Умение по неброским маркерам, выбору слов и структуры мыслей, распознать принадлежность текста — часть ремесла хорошего переводчика, а в последние годы это стало особым инструментом познания. На семьдесят второй день войны меня спросила женщина в Берлине, как проехать к автовокзалу, чтобы вернуться к семье на Украину, — и употребление предлога подсказало мне, какие СМИ она повседневно использует. 

Наружу из подсознания

Еще одним трудным уроком в студенческие годы было осознание того, что моя духовная близость к оригинальному тексту и мое — в качестве «псевдоносительницы» — интуитивное понимание того мира, из которого этот текст пришел, далеко не сразу и не просто может быть пере-дано на немецком. «Псевдоносительницами» нас, переехавших в Германию в детстве студенток, называли преподаватели: подразумевалось — мы носители нескольких языков, из которых, как считалось, ни одним мы не владели «по-настоящему». Нас учили, что иногда необходимо осознанно дистанцироваться от текста, чтобы приблизить его к читательнице/читателю. 

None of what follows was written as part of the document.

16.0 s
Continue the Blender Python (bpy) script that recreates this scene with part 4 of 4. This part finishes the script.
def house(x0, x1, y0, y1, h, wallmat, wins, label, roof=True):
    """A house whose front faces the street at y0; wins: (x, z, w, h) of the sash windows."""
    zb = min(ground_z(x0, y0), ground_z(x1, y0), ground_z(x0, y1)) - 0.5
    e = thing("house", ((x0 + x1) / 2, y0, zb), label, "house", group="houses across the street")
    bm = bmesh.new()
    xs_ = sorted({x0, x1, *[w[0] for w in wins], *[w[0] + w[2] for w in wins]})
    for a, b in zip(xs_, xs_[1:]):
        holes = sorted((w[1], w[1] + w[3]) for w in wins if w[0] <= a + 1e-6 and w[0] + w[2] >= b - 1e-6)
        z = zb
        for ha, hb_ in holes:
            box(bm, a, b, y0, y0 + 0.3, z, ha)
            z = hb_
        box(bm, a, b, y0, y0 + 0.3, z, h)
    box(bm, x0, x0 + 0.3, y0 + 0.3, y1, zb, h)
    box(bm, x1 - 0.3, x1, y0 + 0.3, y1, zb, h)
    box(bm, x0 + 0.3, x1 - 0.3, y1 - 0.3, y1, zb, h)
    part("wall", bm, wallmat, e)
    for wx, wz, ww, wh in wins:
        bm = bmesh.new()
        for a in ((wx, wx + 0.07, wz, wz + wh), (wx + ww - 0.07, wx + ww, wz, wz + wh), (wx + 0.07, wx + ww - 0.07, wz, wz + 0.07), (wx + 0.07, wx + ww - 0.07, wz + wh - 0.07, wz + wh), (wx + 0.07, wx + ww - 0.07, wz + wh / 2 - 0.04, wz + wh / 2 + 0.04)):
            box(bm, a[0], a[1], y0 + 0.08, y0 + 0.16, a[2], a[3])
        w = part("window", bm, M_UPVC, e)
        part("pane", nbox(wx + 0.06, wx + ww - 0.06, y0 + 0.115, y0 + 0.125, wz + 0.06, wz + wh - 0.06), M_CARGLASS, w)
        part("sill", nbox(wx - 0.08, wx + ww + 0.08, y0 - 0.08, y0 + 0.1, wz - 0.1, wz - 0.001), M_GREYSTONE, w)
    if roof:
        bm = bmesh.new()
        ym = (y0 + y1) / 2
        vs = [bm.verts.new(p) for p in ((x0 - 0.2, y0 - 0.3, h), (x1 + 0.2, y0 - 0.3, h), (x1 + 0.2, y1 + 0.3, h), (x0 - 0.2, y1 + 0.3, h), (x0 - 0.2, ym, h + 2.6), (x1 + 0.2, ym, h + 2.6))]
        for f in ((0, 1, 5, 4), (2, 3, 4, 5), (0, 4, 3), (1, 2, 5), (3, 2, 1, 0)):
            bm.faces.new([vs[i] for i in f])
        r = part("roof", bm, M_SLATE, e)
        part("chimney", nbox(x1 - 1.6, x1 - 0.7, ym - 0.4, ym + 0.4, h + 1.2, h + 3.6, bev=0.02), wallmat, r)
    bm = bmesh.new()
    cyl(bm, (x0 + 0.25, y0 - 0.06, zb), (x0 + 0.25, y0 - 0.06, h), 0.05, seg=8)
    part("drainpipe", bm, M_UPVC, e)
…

И в то же время тон, температура текста — ключ к его пониманию. Нейтральность в языке — это теоретическая оговорка, ложь во спасение. Но переводческий опыт без осознания собственной позиции не помогает успешному посредничеству. Мне кажется, что телесное, инстинктивное знание должно стать осознанным, в результате тренировки перейти в качество профессионального мастерства, только тогда оно будет полезным ресурсом. Если им не пользоваться осознанно, с самоконтролем и рефлексией, то оно замутняет взгляд на оригинал воспоминаниями. Собственная история и биография застят глаза, и мне нужно сначала освободиться от этой завесы, выбраться на осознанную и выверенную позицию — здесь требуются тщательность и нравственные ориентиры.

Переводя, я должна подразумевать непереведенное, ненаписанное, звучащее в написанном, а значит, идущее от читательницы и читателя, возникающее в процессе чтения. «Подразумеваемое всегда больше, чем сказанное», — говорит профессор Лариса Шиппель в подкасте Überübersetzen. Мой опыт синхронного и письменного перевода развивает эту фразу так: несказанное всегда больше сказанного. Несказанное — это непереведенное. Непереведенное не непереводимо, потому что перевести все можно на разные лады. Непереведенное определяет перевод, не становясь его частью. Это то самое время (проходящее во время, до и после), вычеркнутые фразы, семена заблуждений. 

В каждом переводе есть множество подтекстов, контекстов, нетекстов. Перевод несет в себе огромное количество информации, которая не переводится. Но именно из нее состоит перевод. 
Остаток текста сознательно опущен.